Discoverer of the 'God particle': Who is Peter Higgs?

He wrote the theory of the god particle, which is believed to add mass to particles such as electrons and quarks. They conducted experiments at CERN and proved the existence of that particle. He received the Nobel Prize in 2013 for his work on this subject. British scientist Peter Higgs, who gave his name to the Higgs boson, died at the age of 94.

The British physicist was among the scientists who developed the theory explaining why everything in the Universe has mass in the 1960s.

This scientific breakthrough was made approximately 50 years later.

The existence of the Higgs boson was detected as a result of experiments carried out in 2012 in the giant device called the Large Hadron Collider at CERN laboratories in Geneva, Switzerland.

Peter Ware Higgs (29 May 1929 – 8 April 2024) was a British theoretical physicist, Emeritus Professor at the University of Edinburgh, and Nobel Prize laureate for his work on the mass of subatomic particles.
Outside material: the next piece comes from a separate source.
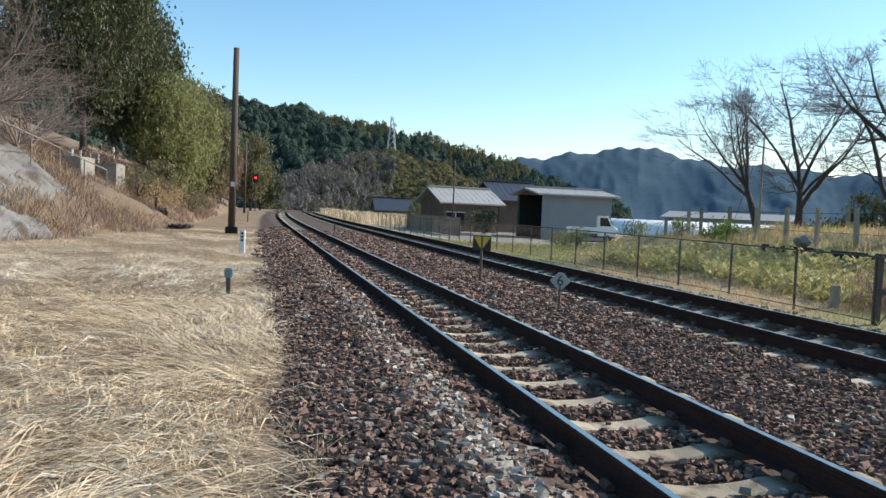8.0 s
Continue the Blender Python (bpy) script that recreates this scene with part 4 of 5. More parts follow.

Higgs received the Nobel Prize in Physics in 2013, a year after this development.

Announcing the news of his death, the University of Edinburgh said that Higgs "enriched our knowledge of the world around us with his vision and imagination."

The Higgs boson is an energy field. It gives mass to other fundamental particles of the universe, such as electrons and quarks.

The Higgs boson also became known as the "God particle". Because the process of gaining mass is likened to the Big Bang, which gave rise to the current universe.

Who is Peter Higgs?

Peter Higgs was born on 29 May 1929 in Elswick, England, to a Scottish mother and an English father who worked as a sound engineer for the BBC. Higgs had to live at home due to asthma, his family constantly moving due to his father's job, and World War II.

Later his father moved to Bedford. He stayed with his mother in Bristol, where he spent most of his childhood. He attended Cotham Grammar School in Bristol between the ages of 12 and 17 (1941-1946). He was influenced by Paul Dirac, a former graduate of the school and also one of the founders of quantum mechanics.

In 1946, 17-year-old Higgs started attending a City of London school, concentrating on mathematics. Afterward, he started studying at King's College London in 1947. He graduated with first-class honors in 1950, at the age of 21. He completed his master's degree in 1952. He completed his doctorate in 1954 under the supervision of Charles Coulson and Christopher Longuet-Higgins with his thesis titled "Problems related to the theory of molecular vibrations".

He held a senior research position at the University of Edinburgh between 1954 and 1956. He held various positions at Imperial College London and University College London and also taught mathematics temporarily. He started working in quantum field theory in 1956. In 1960, he returned to the University of Edinburgh to take up a position as a lecturer at the Tait Institute of Mathematical Physics.

Above, I have superficially explained what Higgs experienced until 1960, but the real event starts now. Nearly half a century ago, also in the 1960s, Peter Higgs and some other physicists were trying to understand the origin of a fundamental physical property: mass. You can think of mass as the weight of an object or, a little more precisely, as the resistance it offers to a change in its motion.